Julie received her BS in Neuroscience from Brandeis University, her PhD in Neuroscience from Yale University with Marvin Chun and James Mazer, and did a postdoctoral research fellowship at MIT with Nancy Kanwisher before moving to Ohio State in 2012.
Julie’s research investigates how we achieve stable and integrated visual perception, and how perception, attention, and working memory interact. Her lab uses a variety of methodologies – including human behavior, eye-tracking, advanced fMRI and EEG methods, and computational modeling – to explore how objects and their spatial locations are perceived and coded in the brain, and how these representations are influenced by eye movements, shifts of attention, and other top-down factors. Her lab has been funded by grants and fellowships from NIH, NSF, Sloan Foundation, and NSERC.

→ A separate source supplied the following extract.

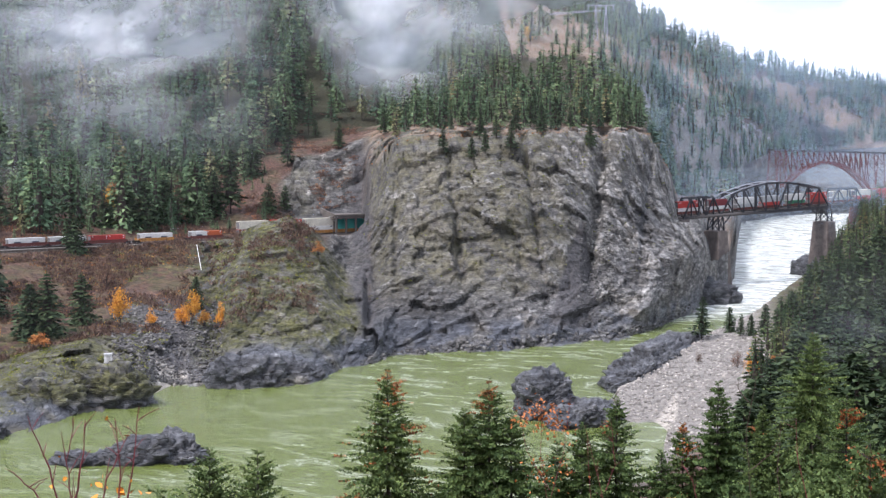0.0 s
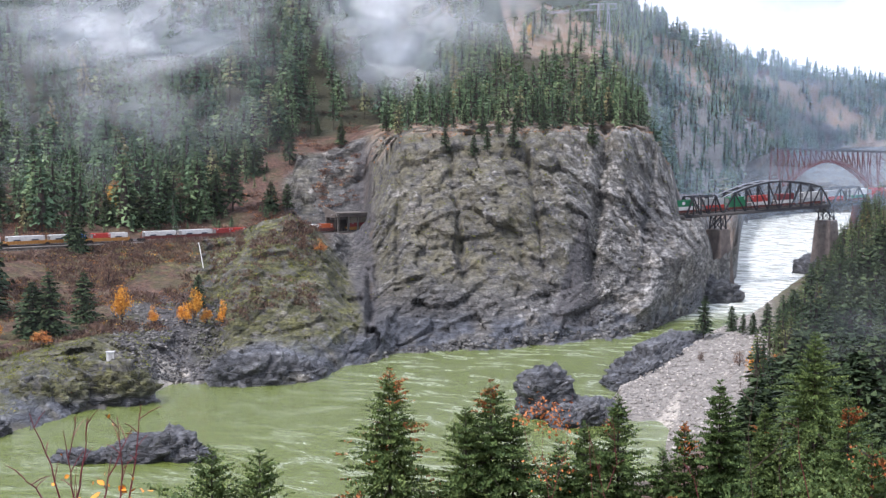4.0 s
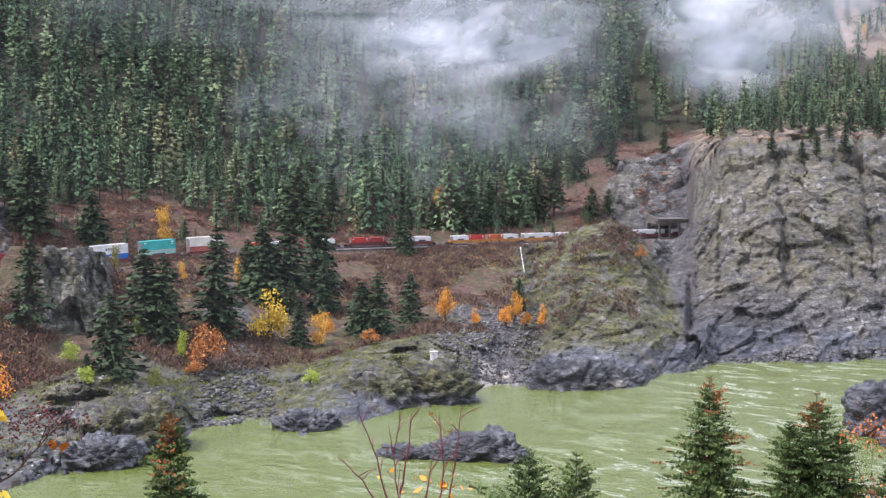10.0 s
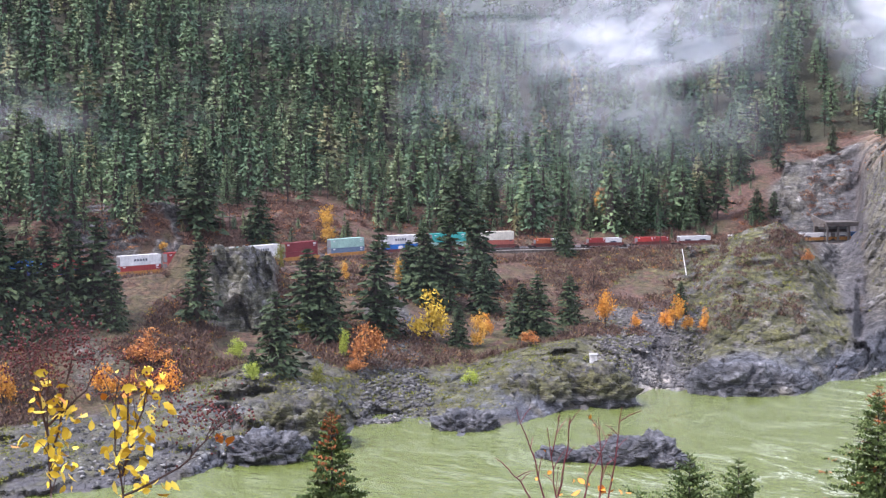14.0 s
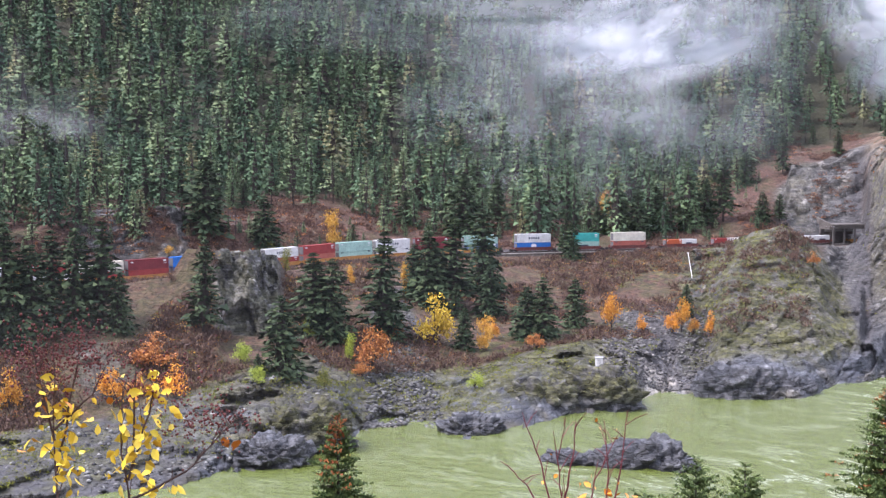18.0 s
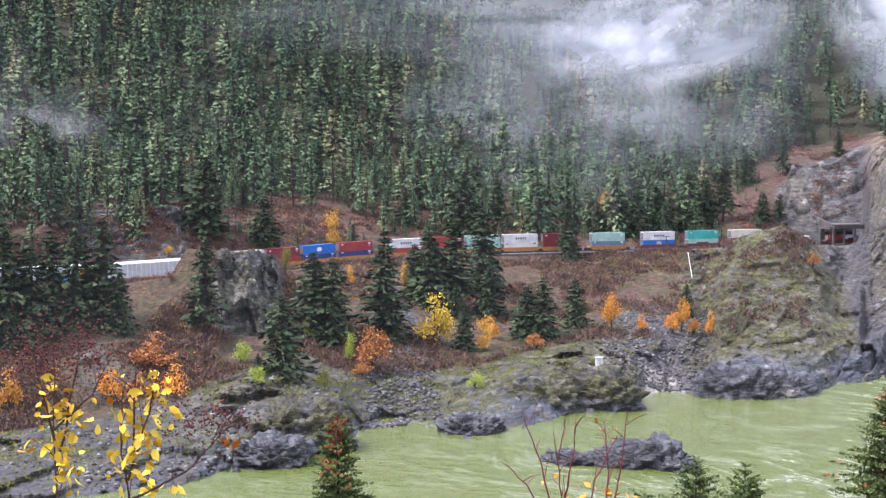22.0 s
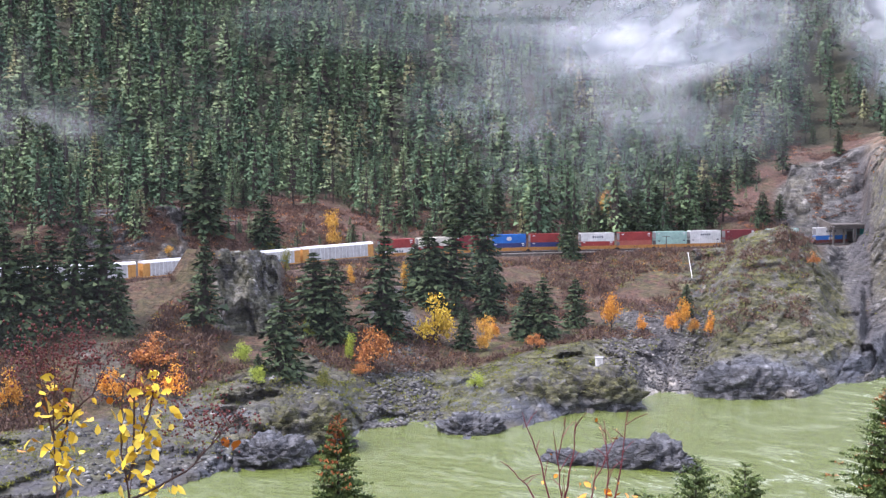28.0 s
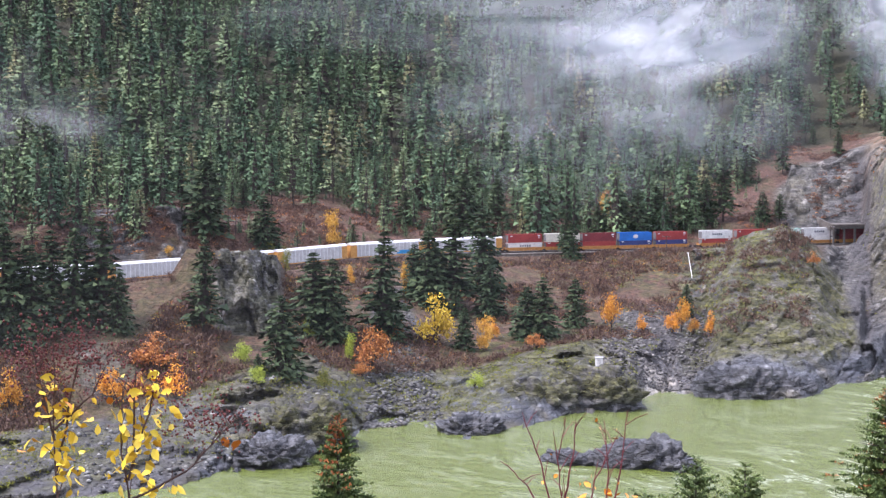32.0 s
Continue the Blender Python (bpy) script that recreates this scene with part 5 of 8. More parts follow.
def arch_bridge():
    """The second, higher bridge upstream: a red steel deck arch."""
    br = tagged(new("arch_bridge"), "tall red-brown steel deck arch railway bridge upstream", "bridge", kind="structure")
    A, B = Vector((303, 1196, 65.5)), Vector((404, 1278, 63.5))
    d = Vector((B.x - A.x, B.y - A.y, 0))
    ln = d.length
    d.normalize()
    sd = Vector((-d.y, d.x, 0))

    def P(x, y, z):
        return Vector((A.x, A.y, 0)) + d * x + sd * y + Vector((0, 0, z))

    def deck(x):
        return 65.5 - 2.0 * x / ln

    def rib(x):
        t = min(max(x / ln, 0), 1)
        return 32 + (55.5 - 32) * (1 - (2 * t - 1) ** 2) - 4 * t

    bm = bmesh.new()
    box(bm, 0, 1, 0, 1, 0, 1)
    for v in bm.verts:
        x = -20 + v.co.x * (ln + 150)
        v.co = P(x, -3.2 + 6.4 * v.co.y, deck(x) - 1.6 * (1 - v.co.z))
    part("deck_girder", bm, plain("weathered_deck_steel", (0.05, 0.04, 0.04), 0.8), br, "dark weathered deck girder")
    n = 16
    for y in (-3.0, 3.0):
        for i in range(n):
            x0, x1 = ln * i / n, ln * (i + 1) / n
            bm = bmesh.new()
            beam(bm, P(x0, y, rib(x0)), P(x1, y, rib(x1)), 1.1, 1.9)
            part("arch_rib", bm, RED_STEEL, br)
            bm = bmesh.new()
            beam(bm, P(x0, y, rib(x0) + 3.2 * (1 - 0.5 * sin(pi * i / n))), P(x1, y, rib(x1) + 3.2 * (1 - 0.5 * sin(pi * (i + 1) / n))), 0.4, 0.4)
            beam(bm, P(x0, y, rib(x0)), P(x1, y, rib(x1) + 2.5), 0.25)
            part("upper_chord", bm, RED_STEEL, br)
            if deck(x0) - rib(x0) > 3:
                bm = bmesh.new()
                beam(bm, P(x0, y, rib(x0)), P(x0, y, deck(x0) - 1.4), 0.75, 0.75, up=d)
                part("spandrel_column", bm, RED_STEEL, br)
                bm = bmesh.new()
                beam(bm, P(x0, y, deck(x0) - 1.5), P(x1, y, rib(x1) + 1), 0.5, 0.5)
                part("spandrel_brace", bm, RED_STEEL, br)
    for i in range(0, n + 1, 2):
        x = ln * i / n
        bm = bmesh.new()
        beam(bm, P(x, -3, rib(x)), P(x, 3, rib(x)), 0.4)
        beam(bm, P(x, -3, rib(x)), P(x, 3, deck(x) - 1.5), 0.25)
        part("sway_brace", bm, RED_STEEL, br)
    # trestle towers at both ends
    for x0, x1, z in ((-16, -2, 30), (ln + 6, ln + 22, 24), (ln + 40, ln + 56, 20), (ln + 76, ln + 92, 20)):
        bm = bmesh.new()
        for y in (-1, 1):
            for x in (x0, x1):
                beam(bm, P(x, y * 3, deck(x) - 1.4), P(x, y * 5.5, z), 0.7, 0.7, up=d)
            for q in range(4):
                t0, t1 = q / 4, (q + 1) / 4
                za, zb = deck(x0) - 1.4 + (z - deck(x0) + 1.4) * t0, deck(x0) - 1.4 + (z - deck(x0) + 1.4) * t1
                beam(bm, P(x0, y * (3 + 2.5 * t0), za), P(x1, y * (3 + 2.5 * t1), zb), 0.35)
                beam(bm, P(x1, y * (3 + 2.5 * t0), za), P(x0, y * (3 + 2.5 * t1), zb), 0.35)
                beam(bm, P(x0, y * (3 + 2.5 * t1), zb), P(x1, y * (3 + 2.5 * t1), zb), 0.35)
        part("trestle_tower", bm, RED_STEEL, br)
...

Julie was the VSS awardee of the Federation of Associations in Behavioral and Brain Sciences (FABBS) Early Career Impact Award in 2019 and has been recognized with other awards including APA Distinguished Scientific Award for Early Career Contribution to Psychology, Sloan Research Fellow in Neuroscience, and APF Fantz Award. She is an Associate Editor at Psychonomic Bulletin & Review, and she has served on NIH and NSF study sections and various leadership committees representing Ohio State psychology, neuroscience, and cognitive science communities.
Julie is a dedicated member of the VSS community. She has attended every VSS for the past 20 years and has served on VSS Abstract Review and Young Investigator Award committees. She is passionate about mentoring and supporting the next generation of vision scientists.